### RAW DATA
◆ ◆ ◆ ◆ ◆ ◆ ◆

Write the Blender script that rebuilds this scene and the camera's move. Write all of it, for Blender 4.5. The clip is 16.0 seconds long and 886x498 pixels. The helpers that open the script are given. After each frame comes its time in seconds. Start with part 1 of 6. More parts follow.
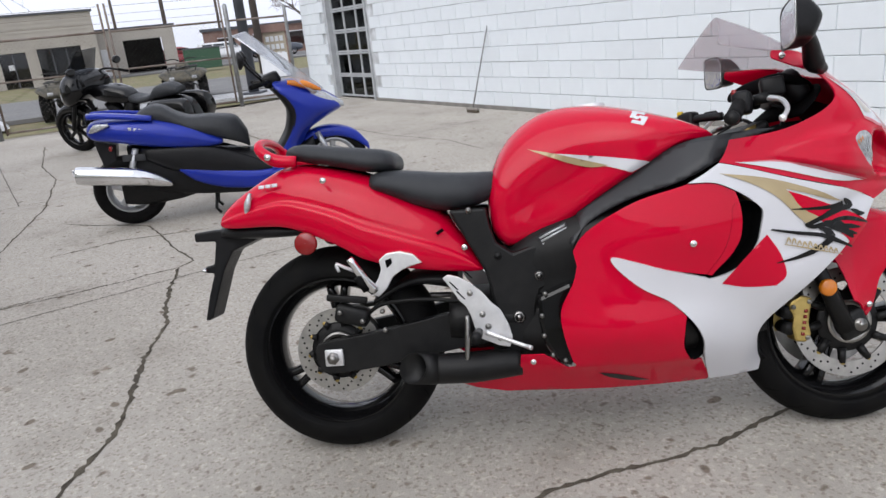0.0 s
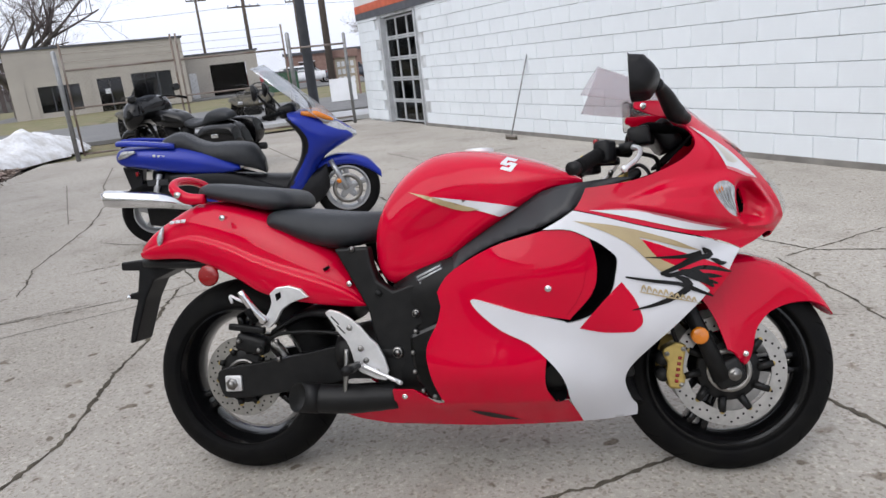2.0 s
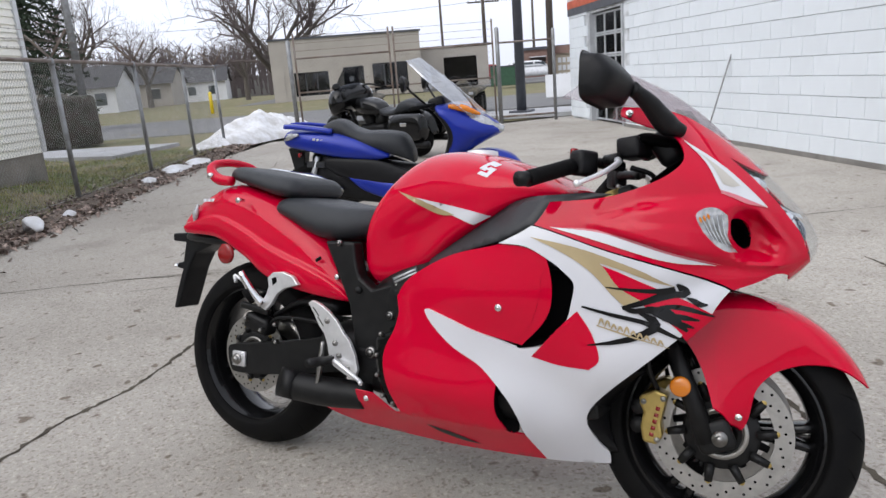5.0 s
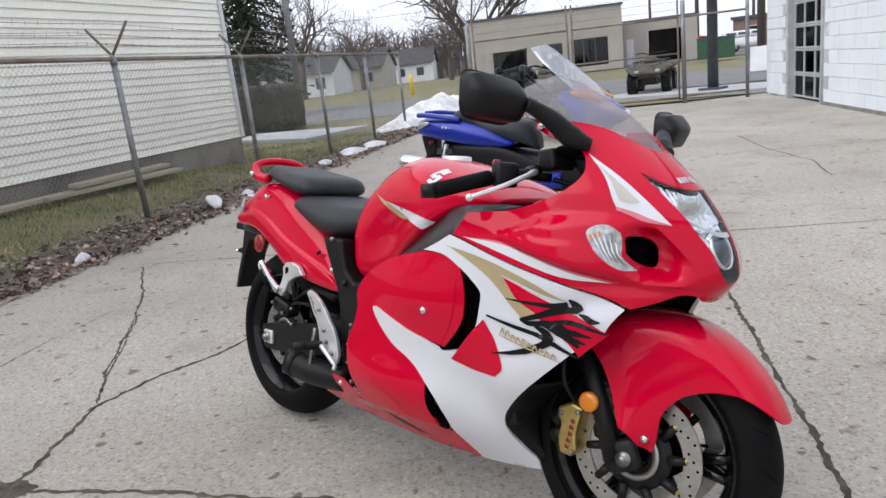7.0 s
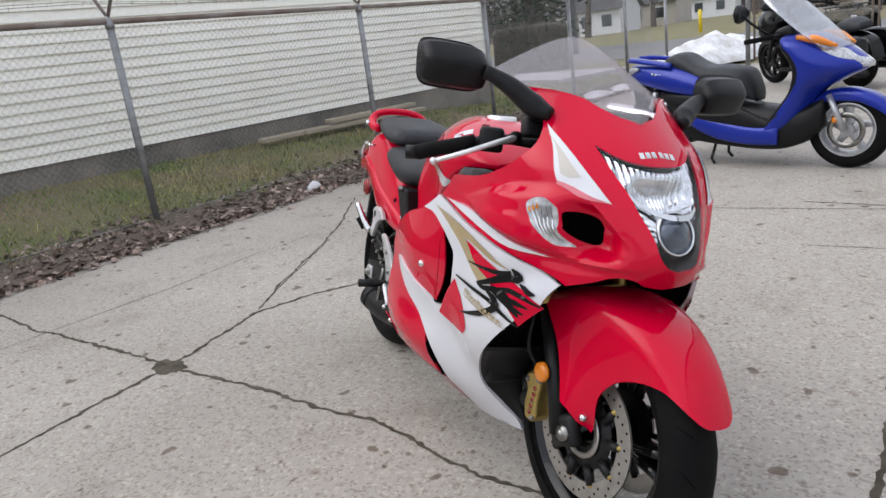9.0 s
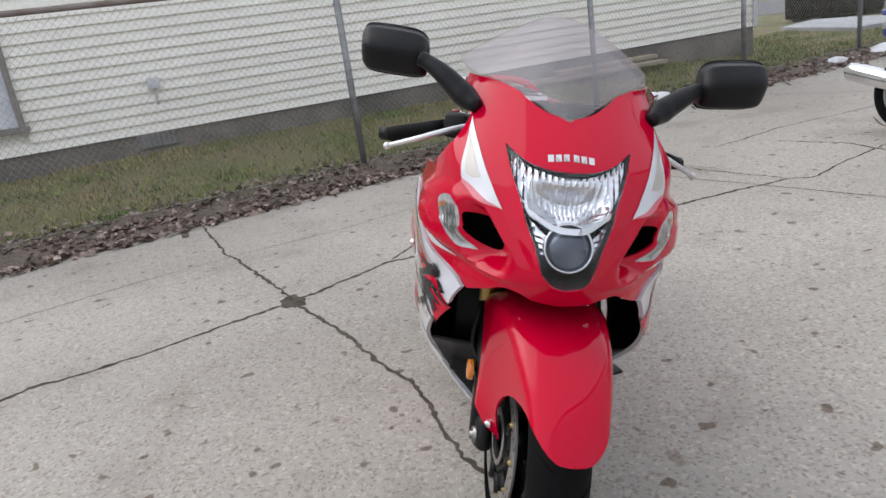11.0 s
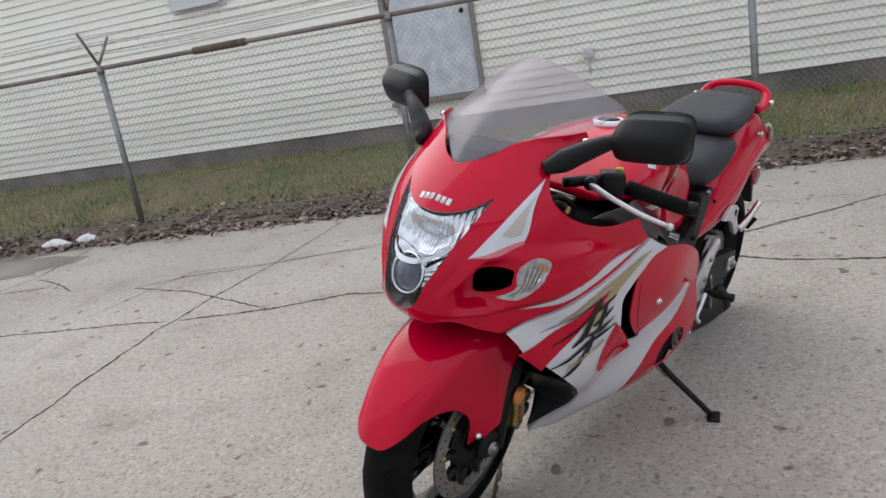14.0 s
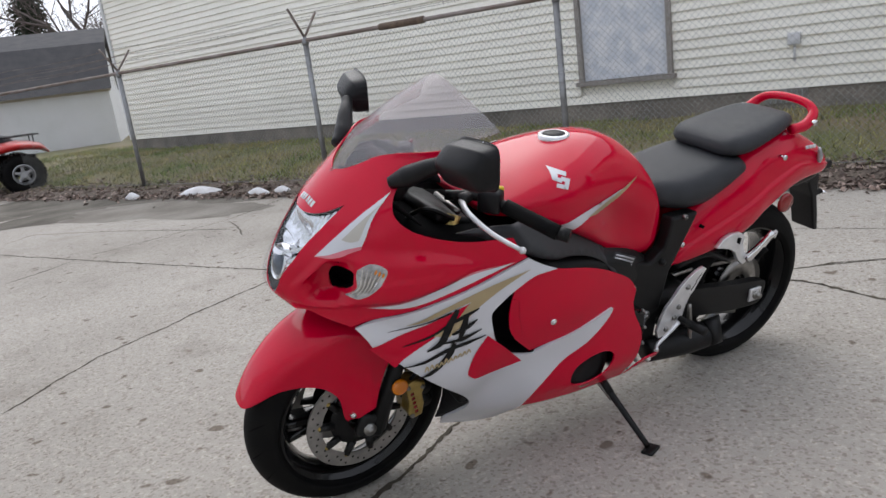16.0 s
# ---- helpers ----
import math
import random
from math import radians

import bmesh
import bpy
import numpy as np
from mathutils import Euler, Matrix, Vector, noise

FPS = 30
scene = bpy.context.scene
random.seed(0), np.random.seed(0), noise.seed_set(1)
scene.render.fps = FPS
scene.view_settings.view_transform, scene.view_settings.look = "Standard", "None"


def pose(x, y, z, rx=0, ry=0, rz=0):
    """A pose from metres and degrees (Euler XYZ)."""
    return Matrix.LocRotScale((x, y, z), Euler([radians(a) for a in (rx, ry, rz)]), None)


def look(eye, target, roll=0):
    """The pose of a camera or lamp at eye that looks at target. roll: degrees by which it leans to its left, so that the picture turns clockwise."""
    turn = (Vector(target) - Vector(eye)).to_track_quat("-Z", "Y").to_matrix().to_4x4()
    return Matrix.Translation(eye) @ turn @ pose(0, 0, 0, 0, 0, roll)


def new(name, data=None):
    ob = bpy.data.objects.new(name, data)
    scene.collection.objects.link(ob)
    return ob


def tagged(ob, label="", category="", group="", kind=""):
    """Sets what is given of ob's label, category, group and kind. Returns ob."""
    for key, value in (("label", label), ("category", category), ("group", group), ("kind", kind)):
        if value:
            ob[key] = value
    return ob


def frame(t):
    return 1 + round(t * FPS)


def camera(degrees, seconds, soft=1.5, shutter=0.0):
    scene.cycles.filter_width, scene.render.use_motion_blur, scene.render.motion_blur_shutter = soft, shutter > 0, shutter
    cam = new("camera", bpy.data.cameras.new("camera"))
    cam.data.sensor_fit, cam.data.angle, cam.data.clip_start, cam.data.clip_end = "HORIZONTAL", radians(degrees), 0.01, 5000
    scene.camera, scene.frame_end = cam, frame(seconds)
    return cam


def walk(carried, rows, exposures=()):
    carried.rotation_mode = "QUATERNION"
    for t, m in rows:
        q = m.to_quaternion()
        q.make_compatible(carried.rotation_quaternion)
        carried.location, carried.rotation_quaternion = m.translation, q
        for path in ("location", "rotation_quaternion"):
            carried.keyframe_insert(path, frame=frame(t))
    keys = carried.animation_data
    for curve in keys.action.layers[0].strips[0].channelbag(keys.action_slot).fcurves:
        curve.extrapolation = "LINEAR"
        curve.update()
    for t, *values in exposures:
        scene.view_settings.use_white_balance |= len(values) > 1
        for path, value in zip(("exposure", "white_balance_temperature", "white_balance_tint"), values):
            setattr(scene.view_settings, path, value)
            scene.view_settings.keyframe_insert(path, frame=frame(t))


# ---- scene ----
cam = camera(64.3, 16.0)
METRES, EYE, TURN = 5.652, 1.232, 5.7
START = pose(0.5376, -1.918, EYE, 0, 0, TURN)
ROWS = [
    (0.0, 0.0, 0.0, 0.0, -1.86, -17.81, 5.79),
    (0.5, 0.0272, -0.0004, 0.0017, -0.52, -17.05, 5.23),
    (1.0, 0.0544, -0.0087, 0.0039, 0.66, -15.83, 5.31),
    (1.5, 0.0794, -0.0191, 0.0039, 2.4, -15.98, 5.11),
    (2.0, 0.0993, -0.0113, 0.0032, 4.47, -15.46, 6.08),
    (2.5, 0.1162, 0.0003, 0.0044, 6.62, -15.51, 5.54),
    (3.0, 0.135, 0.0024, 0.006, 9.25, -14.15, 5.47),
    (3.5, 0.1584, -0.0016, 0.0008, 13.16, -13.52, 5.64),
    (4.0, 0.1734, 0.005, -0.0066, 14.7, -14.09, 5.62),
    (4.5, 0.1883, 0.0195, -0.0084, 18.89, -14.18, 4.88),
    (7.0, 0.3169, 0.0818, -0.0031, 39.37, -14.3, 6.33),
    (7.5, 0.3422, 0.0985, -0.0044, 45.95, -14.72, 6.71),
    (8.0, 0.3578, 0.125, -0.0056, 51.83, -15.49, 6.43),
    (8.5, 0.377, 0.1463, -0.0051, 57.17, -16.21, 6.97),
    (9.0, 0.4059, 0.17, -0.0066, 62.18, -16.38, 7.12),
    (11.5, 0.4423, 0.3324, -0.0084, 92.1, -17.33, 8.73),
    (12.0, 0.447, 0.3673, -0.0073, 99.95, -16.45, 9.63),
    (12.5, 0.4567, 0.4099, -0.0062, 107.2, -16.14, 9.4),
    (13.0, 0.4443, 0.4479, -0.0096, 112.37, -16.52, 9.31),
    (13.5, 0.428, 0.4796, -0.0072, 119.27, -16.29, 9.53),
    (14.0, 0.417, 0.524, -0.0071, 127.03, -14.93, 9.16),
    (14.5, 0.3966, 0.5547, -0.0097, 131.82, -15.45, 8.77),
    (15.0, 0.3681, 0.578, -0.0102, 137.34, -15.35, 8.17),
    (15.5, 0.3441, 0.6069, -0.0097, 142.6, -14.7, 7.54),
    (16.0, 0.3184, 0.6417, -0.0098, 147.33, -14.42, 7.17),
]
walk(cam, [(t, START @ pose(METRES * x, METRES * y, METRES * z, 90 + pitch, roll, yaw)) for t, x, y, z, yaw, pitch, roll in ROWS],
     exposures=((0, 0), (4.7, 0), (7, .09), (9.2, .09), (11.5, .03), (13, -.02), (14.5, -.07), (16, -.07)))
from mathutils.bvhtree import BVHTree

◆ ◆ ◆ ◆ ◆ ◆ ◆

### INSTRUCTIONS TO FOLLOW
Extract the lines exactly, please: the first line of the listing, the line with "import numpy as np", and every line between them, but no pictures.

### COMPLETE RESPONSE
Write the Blender script that rebuilds this scene and the camera's move. Write all of it, for Blender 4.5. The clip is 16.0 seconds long and 886x498 pixels. The helpers that open the script are given. After each frame comes its time in seconds. Start with part 1 of 6. More parts follow.
0.0 s
2.0 s
5.0 s
7.0 s
9.0 s
11.0 s
14.0 s
16.0 s
# ---- helpers ----
import math
import random
from math import radians

import bmesh
import bpy
import numpy as np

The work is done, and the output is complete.